CLEARVIEW — Steve Gustafson took a leap of faith when he built a mountainous three-story house he hoped to sell as a family investment.
At least, that was the original idea.
It would change the family’s future in ways they didn’t expect.
At more than 7,000 square feet, the house is about three times the size of an average home. To be sure, this was a speculative project aimed at the high, high end of the market. Gustafson wanted the house to put his contracting company on the map and give his family a hard-earned financial cushion.

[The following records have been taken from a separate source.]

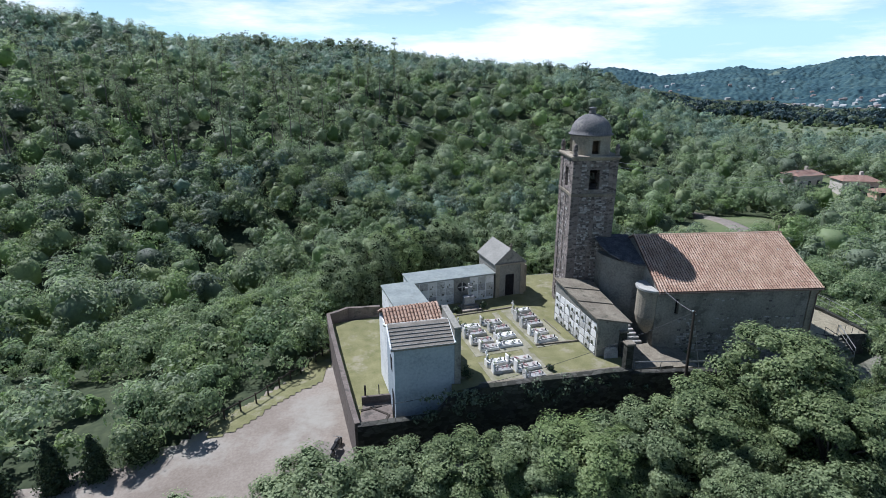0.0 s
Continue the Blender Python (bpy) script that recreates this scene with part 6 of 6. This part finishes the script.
def far_ring():
    """A wooded range with spurs and side valleys; its foot lies on the valley floor."""
    n, m = 900, 44
    V, F = [], []
    for i in range(n + 1):
        dg = 5 + 75 * i / n
        V += [tuple(range_z(dg, k / (m - 1))) for k in range(m)]
        V.append((-12 + 3700 * math.sin(radians(dg)), 4 + 3700 * math.cos(radians(dg)), -60))
    m += 1
    for i in range(n):
        for j in range(m - 1):
            a = i * m + j
            F.append((a, a + 1, a + m + 1, a + m))
    ob = from_arrays("backdrop", V, F, M_HAZEHILL)
    tagged(ob, "wooded mountains, their blue haze put into the colour", "mountains", kind="structure")


far_ring()


def town():
    rnd = random.Random(40)
    V, F = [], []
    for _ in range(420):
        p = range_z(rnd.uniform(22, 62), abs(rnd.gauss(0.07, 0.06)) if rnd.random() < 0.8 else rnd.uniform(0.1, 0.6))
        x, y, z = p
        w, d, h, o = rnd.uniform(3, 7), rnd.uniform(3, 5), rnd.uniform(3, 5), len(V)
        for zz in (z - 6, z + h):
            V += [(x - w, y - d, zz), (x + w, y - d, zz), (x + w, y + d, zz), (x - w, y + d, zz)]
        V += [(x - w, y, z + h + 2), (x + w, y, z + h + 2)]
        F += [tuple(o + i for i in f) for f in ((0, 1, 5, 4), (1, 2, 6, 5), (2, 3, 7, 6), (3, 0, 4, 7), (4, 5, 9, 8), (6, 7, 8, 9), (5, 6, 9), (7, 4, 8))]
    ob = from_arrays("far_town", V, F, M_TOWN)
    tagged(ob, "scattered pale houses of a far town", "town", kind="stuff")


town()

# tiles of the church roof last
tile_roof(roof, at_s, OX1 - OX0, LN, M_TILE, M_TILE1, pieces=lambda s, d: s > 10.6, seed=1)
tile_roof(roof, at_n, OX1 - OX0, LN, M_TILE, M_TILE1, pieces=lambda s, d: s > 10.6, seed=2)
tile_roof(r1, atA, 6.4, 2.84, M_TILE, M_TILE1, pieces=lambda s, d: s > 3.2, seed=3)
tile_roof(r2, atB, 6.4, 2.95, M_TILE, M_TILE1, pieces=lambda s, d: s > 3.2, seed=4)


# ---- ashlar blocks of the facade ----
def ashlar():
    """Irregular courses of dressed stone, nearly flush."""
    rnd = random.Random(3)
    me = bpy.data.meshes.new("stone_block")
    bm = box(0, 0, 0, 1, 1, 1, bevel=0.009)
    bm.to_mesh(me)
    bm.free()
    me.materials.append(M_BLOCK)
    fw = [o for o in church.children if o.name.startswith("facade_wall")][0]
    z, made = 0.48, 0
    while z < RZ - 0.5:
        hh = rnd.uniform(0.27, 0.5)
        lo, hi = 0.66, W - 0.66
        if z + hh > EZ - 0.15:
            k = (z + hh + 0.05 - EZ) / (RZ - EZ) * RY
            lo, hi = max(lo, k + 0.15), min(hi, W - k - 0.15)
        y = lo
        while y < hi - 0.25:
            w = min(rnd.uniform(0.35, 1.25), hi - y)
            if hi - y - w < 0.25:
                w = hi - y
            blocked = y + w > DY0 - 0.28 and y < DY1 + 0.28 and z < DZ1 + 0.26
            blocked |= y + w > DY0 - 0.6 and y < DY1 + 0.6 and DZ1 + 0.02 < z + hh and z < DZ1 + 0.6
            blocked |= y + w > LY - LR - 0.12 and y < LY + LR + 0.12 and z + hh > LZ - 0.12 and z < LZ + LR * 0.62 + 0.04
            if not blocked and rnd.random() < 0.9 and made < 290:
                o = new("stone_block", me)
                o.parent = fw
                o.matrix_basis = Matrix.Translation((-0.058 + rnd.uniform(0.0, 0.009), y + 0.003, z + 0.003)) @ Matrix.Diagonal((0.042, w - 0.003, hh - 0.003, 1))
                made += 1
            y += w
        z += hh


ashlar()


def cobbles():
    rnd = random.Random(8)
    V, F, k, single = [], [], 0, 0
    n = 7
    shapes = []
    for _ in range(6):
        v, f = [], []
        for q, h in ((1.0, 0.0), (0.86, 0.65), (0.5, 1.0)):
            for j in range(n):
                a = 2 * math.pi * j / n
                g = q * rnd.uniform(0.85, 1.1)
                v.append((g * math.cos(a), g * math.sin(a), h))
        for b in (0, n):
            f += [(b + j, b + (j + 1) % n, b + n + (j + 1) % n, b + n + j) for j in range(n)]
        f.append(tuple(2 * n + j for j in range(n)))
        me = bpy.data.meshes.new("cobble")
        me.from_pydata(v, [], f)
        me.materials.append(M_COBPIECE)
        shapes.append((v, f, me))
    while k < 9600:
        x, y = rnd.uniform(-9.5, 8.6), rnd.uniform(-0.4, 15)
        if not bool(inside(np.array([x]), np.array([y]), piazza_poly)[0]) or (x < 0.2 - 0.041 * y and y < 10.7):
            continue
        v, f, me = rnd.choice(shapes)
        r = rnd.uniform(0.038, 0.082)
        m = Matrix.Translation((x, y, PZ(x, y) - 0.0105)) @ Matrix.Rotation(rnd.uniform(0, 6.28), 4, "Z") @ Matrix.Diagonal((r * 1.3, r, rnd.uniform(0.009, 0.02), 1))
        if 4.0 < x < 8.5 and 5.0 < y < 9.5 and single < 290 and rnd.random() < 0.5:
            o = new("cobble", me)
            o.parent = piazza
            o.matrix_basis = m
            single += 1
        else:
            o = len(V)
            V += [tuple(m @ Vector(p)) for p in v]
            F += [tuple(o + i for i in g) for g in f]
        k += 1
    ob = from_arrays("cobblestones", V, F, M_COBSTONE, piazza)
    tagged(ob, "rounded pale river cobbles of the forecourt", kind="stuff")


cobbles()


def ivy():
    """Growth that hangs over the retaining walls."""
    rnd = random.Random(17)
    V, F = [], []
    for pts, z0, z1, n in ((((-15.4, -3.9), (-26.2, -5.5)), 0.3, -1.0, 26), (((0.5, -2.6), (-15.6, -4.1)), -1.0, -2.6, 30), (((-26.2, -5.5), (-30.5, -6.0)), 0.3, -1.8, 26), (((8.7, 3.6), (5.0, 11.2)), -1.8, -3.0, 24)):
        for _ in range(n):
            u = rnd.random()
            p = Vector(pts[0]).lerp(Vector(pts[1]), u)
            clump(rnd, V, F, (p.x + rnd.uniform(-0.2, 0.2), p.y + rnd.uniform(-0.2, 0.1), rnd.uniform(z1, z0)), rnd.uniform(0.2, 0.5), 34, 0.17)
    # the dark green carries the shade on these walls
    ob = from_arrays("wall_growth", V, F, M_DARKLEAF)
    tagged(ob, "ivy and weeds hanging over the rubble walls", "ivy", kind="stuff")


ivy()


def weeds():
    """Tufts in the joints of the forecourt and at the foot of its walls."""
    rnd = random.Random(23)
    V, F = [], []
    for _ in range(22):
        if rnd.random() < 0.3:
            u = rnd.random()
            x, y = 7.9 - 9.5 * u, 5.2 + 8.4 * math.sin(u * 1.55)
        else:
            x, y = rnd.gauss(2.6, 0.6), rnd.gauss(8.3, 0.3)
        if bool(inside(np.array([x]), np.array([y]), piazza_poly)[0]) and x > 0.4:
            clump(rnd, V, F, (x, y, PZ(x, y) + 0.02), rnd.uniform(0.06, 0.15), 22, 0.08, flat=0.5)
    tagged(from_arrays("forecourt_weeds", V, F, M_LEAF2), "green weeds in the joints of the forecourt", "weeds", kind="stuff")


weeds()


def dead_tree(x, y, h):
    rnd = random.Random(31)
    t = thing("dead_tree", "bare bleached dead tree among green crowns", "tree", at=pose(x, y, float(land(x, y))))
    part("trunk", tube([(0, 0, -0.5), (0.2, 0.1, h * 0.5), (0.1, 0.3, h * 0.96)], 0.13, 6, 0.04), M_DEADWOOD, t)
    for i in range(16):
        z = h * rnd.uniform(0.55, 0.95)
        a, q = rnd.uniform(0, 6.283), rnd.uniform(0.9, 2.0)
        b = Vector((0.15 + q * math.cos(a), 0.2 + q * math.sin(a), z + rnd.uniform(0.2, 0.9)))
        part("branch", tube([(0.15, 0.2, z), Vector((0.15, 0.2, z)).lerp(b, 0.5) + Vector((0, 0, 0.15)), b], 0.045, 5, 0.012), M_DEADWOOD, t)


dead_tree(-25.7, -35.4, 0.9 - float(land(-25.7, -35.4)))


# ---- single stones proud of the rubble walls ----
def stone_mesh(rnd, w, h):
    v = [(-w / 2, 0, -h / 2), (w / 2, 0, -h / 2), (w / 2, 0, h / 2), (-w / 2, 0, h / 2)]
    k = [(x * rnd.uniform(0.62, 0.86), 1.0, z * rnd.uniform(0.6, 0.86)) for x, _, z in v]
    f = [(4, 5, 6, 7), (0, 1, 5, 4), (1, 2, 6, 5), (2, 3, 7, 6), (3, 0, 4, 7)]
    return v + k, f


def stones(parent, m, width, z0, z1, keep, seed, limit, size=1.0):
    """Rough stones over a wall face; m maps along, out and up."""
    rnd = random.Random(seed)
    shapes = []
    for _ in range(8):
        v, f = stone_mesh(rnd, 1, 1)
        me = bpy.data.meshes.new("stone")
        me.from_pydata(v, [], f)
        me.materials.append(M_WALLPIECE)
        shapes.append((v, f, me))
    V, F, count, z = [], [], 0, z0
    while z < z1:
        h, u = rnd.uniform(0.10, 0.21) * size, rnd.uniform(0, 0.2)
        while u < width - 0.15:
            w = rnd.uniform(0.12, 0.34) * size
            if u + w < width and keep(u + w / 2, z + h / 2, rnd):
                v, f, me = rnd.choice(shapes)
                q = m @ Matrix.Translation((u + w / 2, -0.004, z + h / 2 + rnd.uniform(-0.02, 0.02))) @ Matrix.Rotation(rnd.uniform(-0.12, 0.12), 4, "Y") @ Matrix.Diagonal((w * 0.95, rnd.uniform(0.018, 0.05), h * 0.93, 1))
                if count < limit and rnd.random() < 0.6:
                    o = new("stone", me)
                    o.parent = parent
                    o.matrix_basis = q
                    count += 1
                else:
                    n = len(V)
                    V += [tuple(q @ Vector(p)) for p in v]
                    F += [tuple(n + i for i in g) for g in f]
            u += w
        z += h
    tagged(from_arrays("rubble_face", V, F, M_WALLSTONE, parent), kind="stuff")


sw = [o for o in church.children if o.name.startswith("side_wall")][1]
flip = lambda x, y, turn: pose(x, y, 0, 0, 0, turn) @ Matrix.Diagonal((1, -1, 1, 1))
stones(sw, flip(slit[1], 0.0, 0), -slit[1] - 0.3, -2.8, EZ - 0.2, lambda u, z, r: r.random() < (0.55 if z < 0.7 + 0.6 * math.sin(u * 0.9) else (0.2 if z < 2.2 else 0.03)), 61, 280)
sh_ = [o for o in tower.children if o.name.startswith("shaft")][0]
blind = lambda u, z, r: not (abs(u - 1.75) < 0.6 and 10.6 < z < 12.6) and not (z > 10.05 and z < 10.6) and z < CZ - 0.35 and r.random() < 0.7
stones(sh_, flip(TX0, TY0, 0), TX1 - TX0, 2.6, CZ, blind, 62, 150)
stones(sh_, flip(TX0, TY1, -90), TY1 - TY0, 0.2, CZ, lambda u, z, r: blind(u, z, r) and r.random() < 0.5, 63, 60)
stones(sh_, flip(TX1, TY1, 180), TX1 - TX0, 3.2, CZ, blind, 64, 0)
stones(sh_, flip(TX1, TY0, 90), TY1 - TY0, 6.6, CZ, lambda u, z, r: blind(u, z, r) and (u < 0.62 or u > 2.9 or r.random() < 0.1), 65, 60)
aw = [o for o in annex.children if o.name.startswith("wall")][0]
stones(aw, flip(-9.2, W + 0.05, 90), 4.6, -0.1, 1.5, lambda u, z, r: not (2.3 < u < 3.4) and r.random() < 0.85, 66, 90)
stones(aw, flip(-9.25, 15.2, 180), 5.9, -1.5, 1.35, lambda u, z, r: r.random() < 0.85, 67, 90, 1.3)


# the facade stands a little askew to the nave
def askew(p):
    return Vector((p[0] - 0.041 * p[1] * min(1.0, max(0.0, (p[0] - XB) / -XB)), p[1], p[2]))


done = set()
for o in church.children_recursive:
    if o.data.users > 1 or o.name.startswith(("stone_block", "roof_tile")):
        o.matrix_basis.translation = askew(o.matrix_basis.translation)
    elif o.data.name not in done:
        done.add(o.data.name)
        for v in o.data.vertices:
            v.co = askew(v.co)
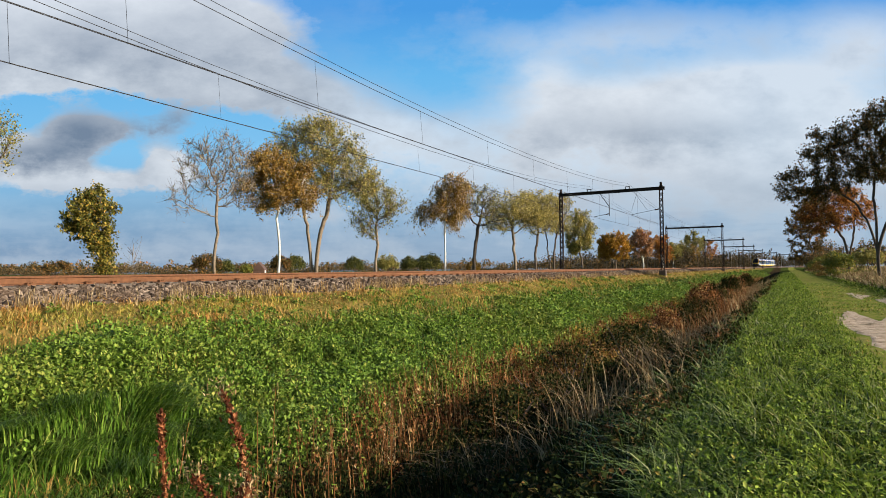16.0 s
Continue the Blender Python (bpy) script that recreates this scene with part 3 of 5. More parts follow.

He found the one-acre parcel online in 2006. At the time, the eastward-facing slope on 172nd St. SE, near Highway 9, had a mobile home and a run-down garage. He saw a ladder nearby and scrambled onto the garage roof. The sight of the Cascade peaks to the east was all he needed to see.
A nearly two-year building project followed.
Gustafson, 37, and his family did much of the labor, except for specialty jobs such as electricity, wallboard, plumbing and roofing. Others helped, including a friend who framed the house and Gustafson’s right-hand-man from his contracting company, Carpenters Sons LLC.
“When we poured the foundation, I remembered jumping around … saying we’re really doing it,” Gustafson said.
Wood for most of the exposed beams and decorative trusses in the home was cut from fir trees taken from the property or were salvaged from Canyon Park Junior High School.
“My parents have bent over backwards for us, both financially and physically,” Gustafson said.
His father, Cliff Gustafson, a retired contractor from Montana, did much of the millwork. Mother Annette did spackling and painting inside.
The finished product could have graced Martha Stewart Living magazine: Maple floors, 26-foot-high living room ceilings and a kitchen brimming with stainless-steel appliances.
They put it on the market in August 2008. The asking price was $1.9 million.
“We thought our ship had finally come in,” Gustafson said, laughing.
Then, they waited.
And that’s all they would do until October, when they decided to take it off the market after Gustafson’s wife, Polly, had their second daughter.
In January, they relisted the house. Still no response.
“Nobody even came to look,” he said.
High-dollar home sales have been declining in Snohomish County during the past three years. During 2006, when Gustafson started his big project, Northwest Multiple Listing Service recorded 96 closed sales countywide on homes listed at $1 million or more. That rose to 117 in 2007, then plummeted — to 42 last year and 16 this year to date.
The area around Clearview and Snohomish was never a hot spot for pricey homes to begin with. Three homes sold there for $1 million or more in 2006 and four in 2007. There was just one such sale in 2008 — in April — and, as of last week, none since.
Early this year, the Gustafsons gave up on plans to sell their house.
To complicate things, Gustafson’s contracting company, Carpenters Sons, had gone belly up near the end of the project because he didn’t have enough money to pay for the licensing or insurance.
By January, however, the Gustafsons started thinking: Why not turn the palatial residence into a home for the elderly and the disabled?
“This has been something I kind of wanted to do,” he said. “The process just got sped up (by five or 10 years) because of the economy — and it certainly wasn’t the plan for this house.”
With room and board running northwards of $4,000 per month, this adult family home would be another high-end venture.
Inspiration to tackle the new project came from words Jesus Christ spoke to his disciples in the Book of Matthew: “Because you have so little faith. I tell you the truth, if you have faith as small as a mustard seed, you can say to this mountain, ‘Move from here to there’ and it will move. Nothing will be impossible for you.”
Gustafson’s wife thought the Mustard Seed would make a good name. He agreed.
Thus, the Mustard Seed Luxury Adult Family Home was planted. The family’s faith was starting to move this mountainous house in a new direction.
They started talking to other people who run adult family homes, learning what licensing and training they would need.
Eight months later, the week before last, the home received a state Department of Social and Health Services license. The first tenant, an 84-year-old man, moved in last week.
Eventually, there should be space for six residents.
One of the people hoping to find a home in the Gustafsons’ house is Lara Harding, a 35-year-old with cerebral palsy.
She is attracted to the idea of having a larger room than her current lodgings in Bellevue. “In some ways, this is going to be more convenient,” she said.
The economy has Harding in a bind, too.
She said she has a bachelor’s degree in psychology and a master’s degree in database management but can’t find paying work. Instead, she volunteers at two jobs as a social worker. She said part-time work might help her move in.
“When there’s jobs given to people with disabilities, we are the first to be cut,” Harding said.
Gustafson and his family aren’t sure how things will go. They plan to work as staff. He, his wife and their two daughters are living on the top floor. His mother-in-law is living in the basement.
“These economic times, you don’t know what they’re going to throw at you,” he said. “We know we’re going to make it; we just don’t know how we’re going to get there.”